In his preface, Brendan Kennelly describes how writing these three plays helped him enormously at difficult times in his own life. When Then Is Now gives living testament of his belief that ‘listening to ancient voices can help us confront, understand and express many problems of today’.
The Trojan Women: ‘One of the most subversive manifestations of dramatic art that has been seen in recent times…subverts the original, which itself was subversive of societal norms in 415 bc, when it was first staged…ancient drama recrafted in contemporary terms about war and men and women, well worthy of the stage of any national theatre’ – Irish Times
Medea: ‘Accessible, immediate, urgent…his language makes you feel the force of Medea’s passions as closely and vividly as Euripides’ audiences’ – Guardian. ‘Marvellously achieved… delicately honed, full-bloodedly direct and timeless in its relevance’ – Irish Independent.

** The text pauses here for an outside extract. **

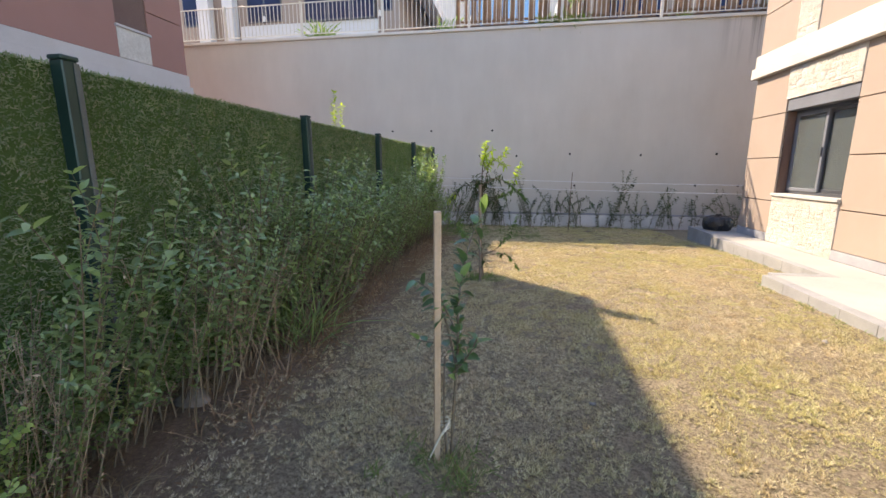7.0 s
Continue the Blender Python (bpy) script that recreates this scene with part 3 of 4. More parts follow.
def build_planting_strip():
    board = part("timber_edging", boxed((-2.0, 18.33, 5.411), (12.2, 18.37, 5.53), 0.006), M_EDGING)
    tagged(board, "dark brown timber edging along the top of the wall", "edging")
    for x, n, h in ((0.7, 60, 0.42), (1.15, 70, 0.5), (1.6, 50, 0.38), (4.2, 30, 0.28), (6.6, 70, 0.55), (7.1, 60, 0.5)):
        t = thing("trailing_plant", "low dusty green plant growing along the timber edging", "plant", (x, 18.28, 5.412), "edging plants")
        P = rng.normal(0, 1, (n, 3)) * (0.16, 0.03, 0.0)
        D = rng.normal(0, 0.5, (n, 3)) + (0, -0.15, 0.9)
        leaves("foliage", P, D, rng.uniform(0.4, 1.0, n) * h, 0.03, M_WEED, t, droop=0.6, seg=3)


build_planting_strip()


# ---- houses on the terrace and next door ----
def sloped_roof(bm, x0, x1, y0, y1, za, zb, t):
    """A slab whose height runs from za at x0 to zb at x1."""
    v = [bm.verts.new(c) for c in ((x0, y0, za), (x1, y0, zb), (x1, y1, zb), (x0, y1, za), (x0, y0, za + t), (x1, y0, zb + t), (x1, y1, zb + t), (x0, y1, za + t))]
    for f in ((3, 2, 1, 0), (4, 5, 6, 7), (0, 1, 5, 4), (1, 2, 6, 5), (2, 3, 7, 6), (3, 0, 4, 7)):
        bm.faces.new([v[i] for i in f])
    return bm


def glazing(parent, name, x0, x1, z0, z1, y, bars):
    w = part(name, boxed((x0, y - 0.02, z0), (x1, y + 0.05, z1), 0.004), M_ANTHRA, parent)
    step = (x1 - x0) / bars
    for k in range(bars):
        part("pane", boxed((x0 + step * k + 0.04, y - 0.028, z0 + 0.05), (x0 + step * (k + 1) - 0.04, y - 0.021, z1 - 0.05)), M_BLUEGLASS, w)
    return w


def build_upper_houses():
    a = thing("terrace_house", "brown rendered house with blue glazed bay above the wall", "house")
    part("wall", boxed((-14, 21.5, 5.252), (-4.6, 32, 9.3)), M_FACADE, a)
    part("pier", boxed((-9.2, 21.35, 5.252), (-8.3, 21.498, 9.3), 0.01), M_FACADE, a)
    part("column", boxed((-11.6, 21.1, 5.252), (-11.15, 21.45, 9.2), 0.01), M_WHITE, a, "white column")
    part("column", boxed((-12.7, 21.1, 5.252), (-12.2, 21.45, 9.2), 0.01), M_WHITE, a, "white column")
    glazing(a, "window", -10.75, -9.3, 7.05, 8.45, 21.47, 2)
    glazing(a, "window", -13.6, -12.9, 7.05, 8.6, 21.47, 1)
    part("parapet", boxed((-11.0, 21.30, 5.252), (-5.4, 21.42, 6.9), 0.01), M_WHITE, a, "white low parapet")
    bay = glazing(a, "glazed_bay", -8.2, -5.45, 6.9, 9.1, 21.2, 3)
    part("bay_side", boxed((-8.2, 21.252, 6.9), (-5.45, 21.49, 9.1)), M_ANTHRA, bay)
    part("fascia", sloped_roof(bmesh.new(), -5.3, -3.35, 21.3, 30, 9.3, 7.5, 0.38), M_WHITE, a, "white sloping roof edge")
    part("roof", boxed((-14.5, 21.3, 9.302), (-5.3, 32, 9.68)), M_WHITE, a)
    glazing(a, "window", -5.2, -4.85, 7.2, 8.1, 21.47, 1)
    for x0, x1, y0, top in ((-9.0, -4.2, 34.0, 12.9), (1.75, 4.6, 40.0, 15.3)):
        b = thing("terrace_house", "pale flat-roofed house standing farther up the slope", "house")
        part("wall", boxed((x0, y0, 5.252), (x1, y0 + 8, top)), M_BAND, b)
        part("roof", boxed((x0 - 0.2, y0 - 0.3, top + 0.002), (x1 + 0.2, y0 + 8.3, top + 0.22), 0.02), M_WHITE, b, "thin white roof edge")
    c = thing("terrace_house", "brown house with wide blue windows behind the slat fence", "house")
    part("wall", boxed((1.9, 21.5, 5.252), (9.5, 32, 9.6)), M_FACADE, c)
    glazing(c, "window", 2.75, 4.55, 6.2, 9.2, 21.46, 2)
    glazing(c, "window", 5.0, 5.4, 6.2, 9.2, 21.46, 1)
    glazing(c, "window", 6.2, 7.4, 6.2, 8.6, 21.46, 2)
    part("roof", sloped_roof(bmesh.new(), 1.35, 4.0, 20.7, 32, 7.9, 10.4, 0.35), M_WHITE, c, "white sloping roof edge")
    part("balcony", boxed((5.4, 20.6, 8.6), (9.5, 21.45, 9.1), 0.01), M_WHITE, c)
    for x, hz in ((-9.9, 7.0), (-5.25, 6.95), (1.9, 6.95), (-11.4, 6.95)):
        lamp = thing("wall_lantern", "small black and white wall lantern", "lamp", (x, 21.2, hz), "lanterns")
        bm = bmesh.new()
        tube(bm, [(0, 0.08, -0.08), (0, 0.02, -0.1), (0, 0, -0.02)], 0.012, 6)
        part("arm", bm, M_LAMP, lamp)
        bm = bmesh.new()
        tube(bm, [(0, 0, -0.02), (0, 0, 0.0), (0, 0, 0.14), (0, 0, 0.2)], [0.03, 0.05, 0.07, 0.015], 6)
        part("lantern_body", bm, M_WHITE, lamp)
    # mast
    bm = bmesh.new()
    tube(bm, [(-0.45, 40, 5.25), (-0.45, 40, 17)], 0.05, 6)
    mast = part("antenna_mast", bm, M_SHUTTER)
    tagged(mast, "thin grey mast standing behind the terrace", "mast")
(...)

Antigone: ‘Brendan Kennelly’s new version of Sophocles’ Antigone is probably the most substantial Irish drama since W.B. Yeats was writing’ – Irish Times.
When Then Is Now was published simultaneously with Brendan Kennelly’s book-length poetry sequence, Now. His Antigone and The Trojan Women were both first performed at the Peacock Theatre, Dublin, in 1986 and 1993 respectively; Medea premièred in the Dublin Theatre Festival in 1988, toured in England in 1989 and was broadcast by BBC Radio 3. His version of Lorca's Blood Wedding was premièred by Northern Stage in Newcastle and Derby in 1996, and is available in a separate edition from Bloodaxe.